The historical evidence for the existence of Jesus is something that even Professor Alice Roberts does not dispute.
Josephus, a potentially hostile Jewish historian, wrote Antiquities, a history of the Jews, for the Romans. He recorded, “Now there was about that time Jesus, a wise man, if it be lawful to call him a man.” Josephus records details of Jesus’ life and death that accords with the Gospel accounts. Roman historians such as Suetonius, Tacitus, and Pliny the Younger also refer to Jesus as someone who existed as a real person in history.
The empty tomb, the transformation of the Apostles, and the preaching of the Resurrection originating in Jerusalem are three facts that support the credibility of the Resurrection.

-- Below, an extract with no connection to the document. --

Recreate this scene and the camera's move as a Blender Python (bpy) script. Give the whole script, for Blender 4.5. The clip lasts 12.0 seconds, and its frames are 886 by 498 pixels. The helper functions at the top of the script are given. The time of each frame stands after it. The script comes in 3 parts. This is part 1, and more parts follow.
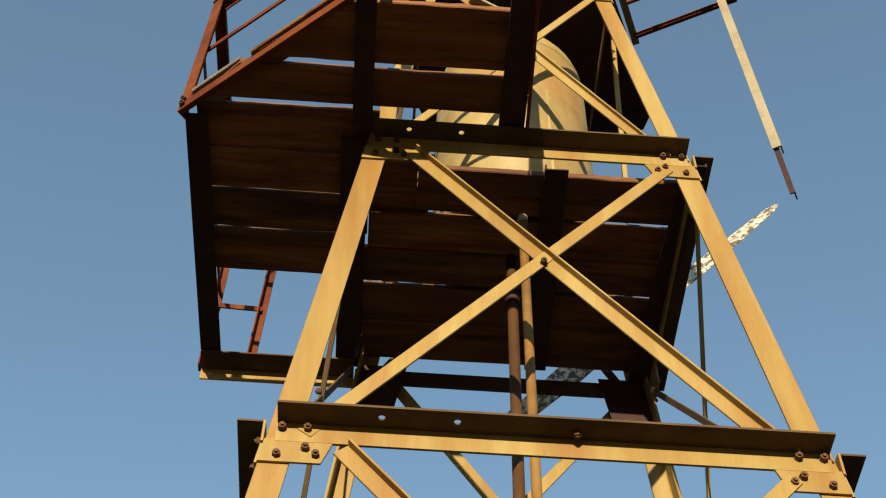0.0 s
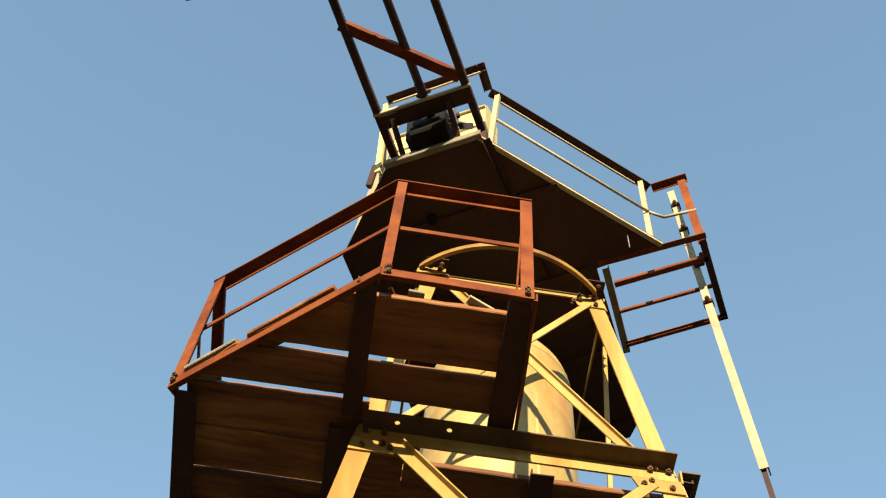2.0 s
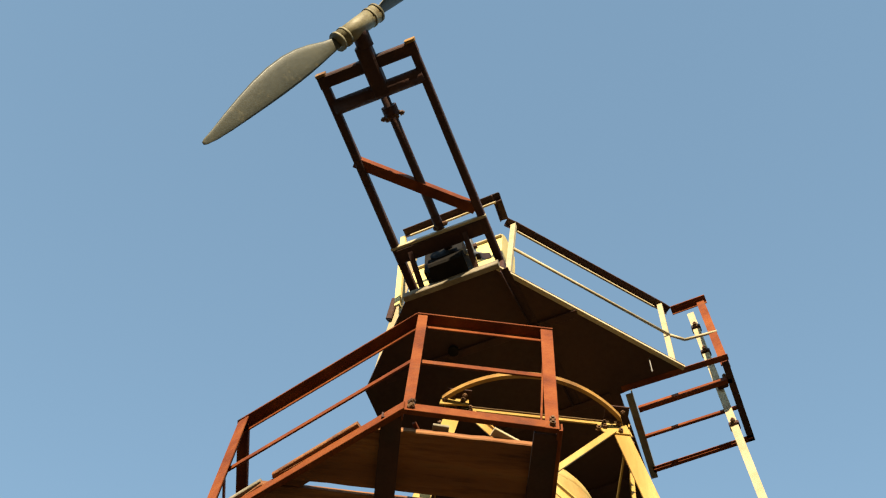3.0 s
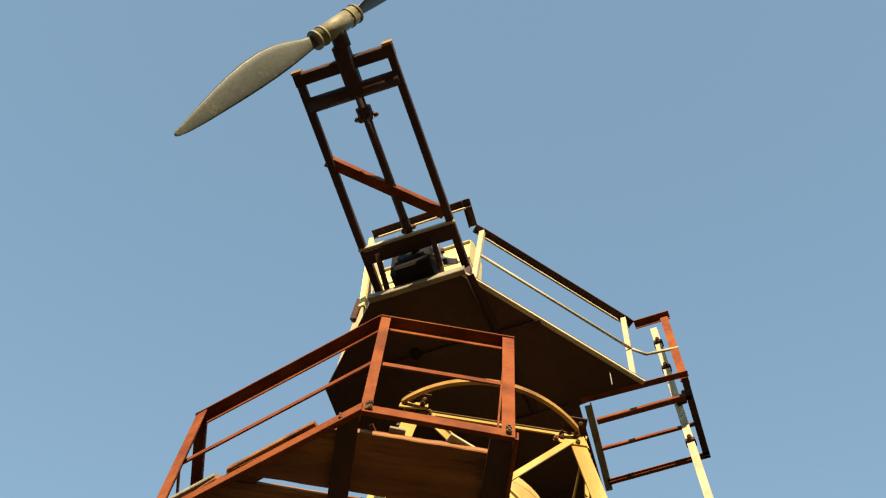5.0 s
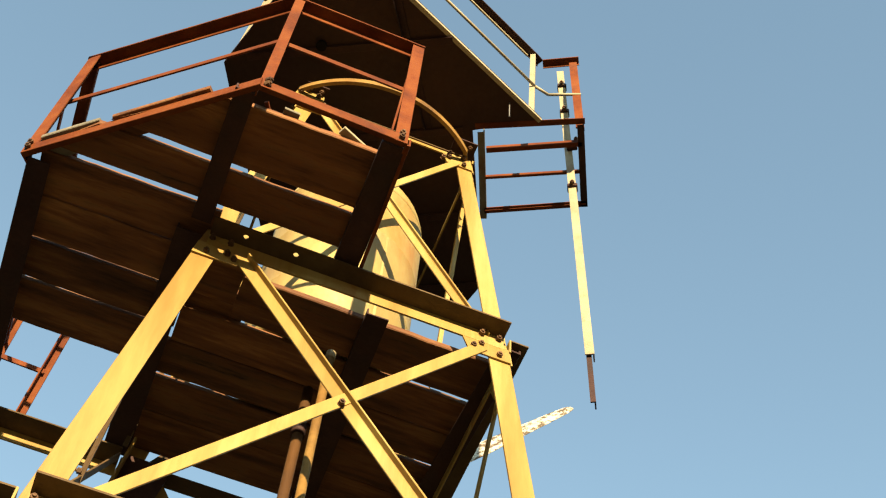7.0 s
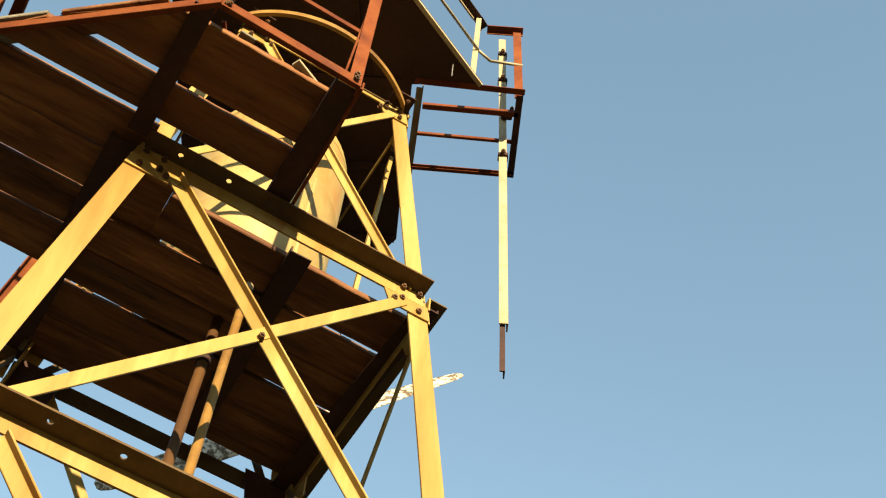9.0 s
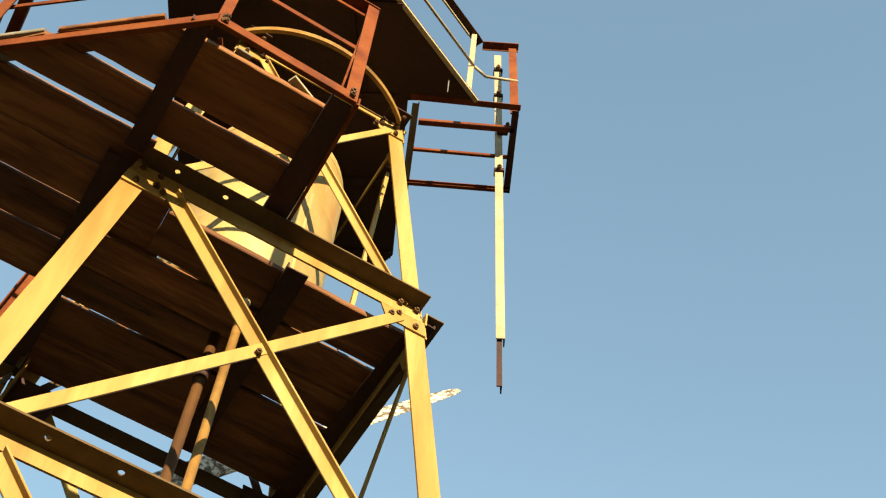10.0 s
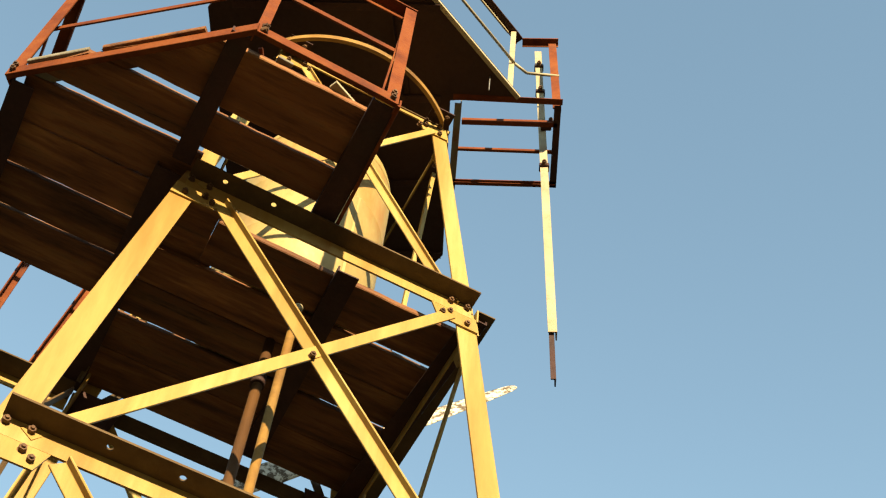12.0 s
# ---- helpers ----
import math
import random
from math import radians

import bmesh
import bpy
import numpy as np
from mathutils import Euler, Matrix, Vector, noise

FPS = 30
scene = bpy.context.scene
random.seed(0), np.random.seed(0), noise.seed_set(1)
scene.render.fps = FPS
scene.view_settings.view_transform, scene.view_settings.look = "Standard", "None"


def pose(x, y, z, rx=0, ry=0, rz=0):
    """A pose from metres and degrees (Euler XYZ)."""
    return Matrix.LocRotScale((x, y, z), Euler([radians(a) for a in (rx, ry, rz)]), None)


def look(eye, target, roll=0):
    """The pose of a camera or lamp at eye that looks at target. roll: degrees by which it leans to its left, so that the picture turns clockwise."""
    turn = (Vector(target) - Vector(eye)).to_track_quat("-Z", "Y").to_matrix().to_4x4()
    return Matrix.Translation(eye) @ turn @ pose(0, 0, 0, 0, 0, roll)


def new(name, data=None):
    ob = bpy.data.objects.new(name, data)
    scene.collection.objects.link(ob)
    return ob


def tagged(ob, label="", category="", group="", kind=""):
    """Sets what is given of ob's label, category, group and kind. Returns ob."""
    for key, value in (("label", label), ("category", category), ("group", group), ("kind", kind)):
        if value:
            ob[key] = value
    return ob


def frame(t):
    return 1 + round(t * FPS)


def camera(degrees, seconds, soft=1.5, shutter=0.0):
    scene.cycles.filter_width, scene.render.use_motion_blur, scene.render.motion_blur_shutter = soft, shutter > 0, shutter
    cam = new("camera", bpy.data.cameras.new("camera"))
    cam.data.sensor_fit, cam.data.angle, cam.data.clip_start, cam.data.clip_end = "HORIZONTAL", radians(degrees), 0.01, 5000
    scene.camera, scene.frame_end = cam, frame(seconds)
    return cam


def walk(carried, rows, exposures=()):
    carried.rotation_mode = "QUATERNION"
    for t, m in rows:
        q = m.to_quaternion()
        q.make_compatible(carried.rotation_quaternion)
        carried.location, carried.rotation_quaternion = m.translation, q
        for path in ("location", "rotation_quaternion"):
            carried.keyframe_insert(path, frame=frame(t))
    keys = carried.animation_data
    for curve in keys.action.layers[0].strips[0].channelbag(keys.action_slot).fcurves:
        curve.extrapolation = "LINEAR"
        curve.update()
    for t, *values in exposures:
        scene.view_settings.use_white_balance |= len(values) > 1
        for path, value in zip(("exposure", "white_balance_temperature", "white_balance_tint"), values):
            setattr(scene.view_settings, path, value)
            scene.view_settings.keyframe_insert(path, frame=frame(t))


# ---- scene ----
cam = camera(34.76, 12.0, soft=1.2)
walk(cam, [
    (0, look((-0.4283, -3.4102, 1.6115), (-0.3250, -1.0359, 4.8289), 1.54)),
    (0.5, look((-0.4334, -3.4161, 1.6258), (-0.3159, -1.1884, 4.9459), 2.83)),
    (1, look((-0.4440, -3.4233, 1.6489), (-0.3589, -1.3581, 5.0735), 3.79)),
    (1.5, look((-0.4522, -3.4365, 1.6540), (-0.4333, -1.5613, 5.1872), 6.51)),
    (2, look((-0.4582, -3.4488, 1.6331), (-0.3908, -1.7609, 5.2589), 6.08)),
    (2.5, look((-0.5010, -3.4541, 1.6705), (-0.5087, -1.9540, 5.3785), 7.09)),
    (2.7, look((-0.4838, -3.4779, 1.6368), (-0.5157, -2.1005, 5.3921), 7.33)),
    (4.5, look((-0.4478, -3.4868, 1.6118), (-0.4092, -2.1317, 5.3751), 5.80)),
    (5, look((-0.4462, -3.4958, 1.6146), (-0.3971, -2.1430, 5.3786), 7.01)),
    (5.5, look((-0.3984, -3.4880, 1.5706), (-0.2776, -1.9443, 5.2587), 7.59)),
    (6, look((-0.4125, -3.4563, 1.5926), (-0.1843, -1.7156, 5.1867), 6.22)),
    (6.5, look((-0.4251, -3.4631, 1.6179), (-0.0444, -1.5428, 5.1061), 6.73)),
    (7, look((-0.4686, -3.4031, 1.6242), (0.0786, -1.4552, 5.0748), 6.42)),
    (7.5, look((-0.5055, -3.3554, 1.6245), (0.1582, -1.4156, 5.0591), 7.75)),
    (7.7, look((-0.5142, -3.3366, 1.6173), (0.2827, -1.3265, 4.9825), 6.91)),
    (9.3, look((-0.6432, -3.2725, 1.6372), (0.2535, -1.4232, 5.0688), 6.13)),
    (9.5, look((-0.6391, -3.2820, 1.6287), (0.2434, -1.4434, 5.0697), 6.19)),
    (10, look((-0.6342, -3.2758, 1.6251), (0.2564, -1.4346, 5.0626), 5.93)),
    (10.5, look((-0.6319, -3.2820, 1.6292), (0.2656, -1.4152, 5.0511), 6.28)),
    (11, look((-0.6322, -3.2744, 1.6243), (0.1832, -1.4173, 5.0719), 6.86)),
    (11.5, look((-0.6280, -3.2835, 1.6176), (0.1521, -1.4139, 5.0666), 7.37)),
    (12, look((-0.6157, -3.2930, 1.5831), (0.1398, -1.3820, 5.0149), 6.83)),
], exposures=[(0.0, 0.60, 6000, 11), (0.5, 1.22, 6100, 11), (1.0, 1.36, 6120, 10), (1.5, 1.40, 6200, 10), (2.5, 1.40, 6350, 10), (5.0, 1.40, 6600, 10), (7.0, 1.42, 6800, 9), (12.0, 1.42, 6800, 8)])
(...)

The first eyewitnesses of the empty tomb as recorded in Mark’s Gospel are women and this detail seems highly authentic as they would not be likely choices if the story was invented. The testimony of women would not even have been valid in many courts of law at the time. Jewish and Roman sources both testify to an empty tomb.

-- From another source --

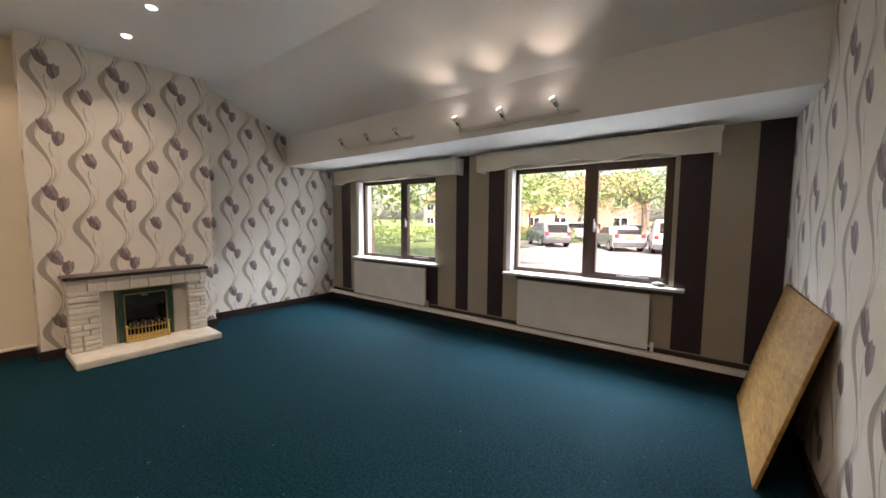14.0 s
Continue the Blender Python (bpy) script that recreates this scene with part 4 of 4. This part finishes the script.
OSBM, tt, bb = material("oriented_strand_board", 0.7)
va = tt.nodes.new("ShaderNodeTexVoronoi")
va.inputs["Scale"].default_value = 26.0
mpp = tt.nodes.new("ShaderNodeMapping")
mpp.inputs["Scale"].default_value = (0.5, 1.0, 1.6)
coo = tt.nodes.new("ShaderNodeTexCoord")
warp = noise_tex(tt, 6.0, 3.0)
tt.links.new(coo.outputs["Object"], mpp.inputs["Vector"])
tt.links.new(mpp.outputs[0], va.inputs["Vector"])
chip = ramp(tt, va.outputs["Color"], [(0.1, (0.15, 0.068, 0.012)), (0.5, (0.27, 0.135, 0.026)), (0.9, (0.37, 0.205, 0.046))])
chip = mix(tt, 0.45, chip, ramp(tt, warp.outputs[0], [(0.35, (0.17, 0.078, 0.015)), (0.65, (0.34, 0.180, 0.040))]))
tt.links.new(chip, bb.inputs["Base Color"])
bump(tt, bb, va.outputs["Distance"], 0.3, 0.004)
board = part("chipboard_sheet", boxes((0, 1.24, -0.009, 0.009, 0, 0.98), bevel=0.002), OSBM)
tagged(board, "sheet of strand board leaning against the papered wall", "board")
board.matrix_world = Matrix.Translation((4.0, 4.452, 0.008)) @ Euler((math.asin(0.236 / 0.98), 0, radians(1.4))).to_matrix().to_4x4()

bm = bmesh.new()
bmesh.ops.create_icosphere(bm, subdivisions=3, radius=0.045)
for v in bm.verts:
    v.co = Vector((v.co.x * 0.8, v.co.y * 1.3, v.co.z * 0.55)) * (1 + 0.15 * noise.noise(v.co * 20))
ob = part("pebble", bm, mottled("grey_pebble", (0.25, 0.23, 0.21), 0.7, amount=0.3, coarse=20))
tagged(ob, "small grey stone lying on the window board", "stone")
ob.location = (5.53, 5.11, 0.818)


# ---- outside ----
GZ = -0.35
structure("ground", boxes((EX + 0.29, 900, -900, 900, GZ - 0.5, GZ), (-900, EX + 0.29, -900, -2.6, GZ - 0.5, GZ), (-900, EX + 0.29, 10.6, 900, GZ - 0.5, GZ), (-900, WX - 0.4, -2.6, 10.6, GZ - 0.5, GZ)), mottled("mown_grass", (0.075, 0.115, 0.03), 0.9, amount=0.35, coarse=0.6, fine=20, relief=0.6), "mown grass with fallen leaves", "lawn")
TARMAC = mottled("pale_worn_tarmac", (0.16, 0.155, 0.15), 0.55, amount=0.25, coarse=0.4, fine=18, relief=0.3)
structure("road", boxes((9.0, 60, -40, 13.5, GZ, GZ + 0.02), (24.0, 30.0, 13.5, 60, GZ, GZ + 0.02)), TARMAC, "worn grey tarmac car park", "car park")
structure("kerb", boxes((8.85, 9.0, -40, 13.65, GZ, GZ + 0.1), (9.0, 24, 13.5, 13.65, GZ, GZ + 0.1), bevel=0.01), mottled("concrete_kerb", (0.34, 0.33, 0.31), 0.8), "grey concrete kerb", "kerb")
LEAF = leaf_material("green_leaves", (0.085, 0.14, 0.04), (0.24, 0.33, 0.11))
BARK = mottled("grey_bark", (0.16, 0.125, 0.095), 0.9, amount=0.35, coarse=3, fine=22, relief=0.9, stretch=(1, 1, 0.3))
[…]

The presence of the women at the tomb on Easter morning highlight that the Apostles had deserted in fear. Yet 10 out of 11 of the Apostles are recorded to have died as martyrs for their faith. Compelled by the truth of the Resurrection they were prepared to die for their faith.
The Apostles began preaching the Resurrection in Jerusalem. By beginning preaching in the place where Jesus was crucified they were in the place of greatest hostility. The evidence of Jesus’ life, death, and resurrection was there for everyone to investigate. This was not a distant speculative legend but factual events that could easily be examined.
All alternative theories (wrong tomb, hallucination, Jesus’ mistakenly being buried alive, theft of his body, or failure of the soldiers to guard the tomb) all have been shown to be false and not one of theory can dismiss all three pieces of evidence.
So here’s a little reminder today. Dead people do come back to life.
May the confidence we can have in the facts of the Resurrection open our hearts and minds the possibility of our miracle-working God transforming our lives today. May we go with the same courage of the Apostles to declare ‘Jesus is alive’.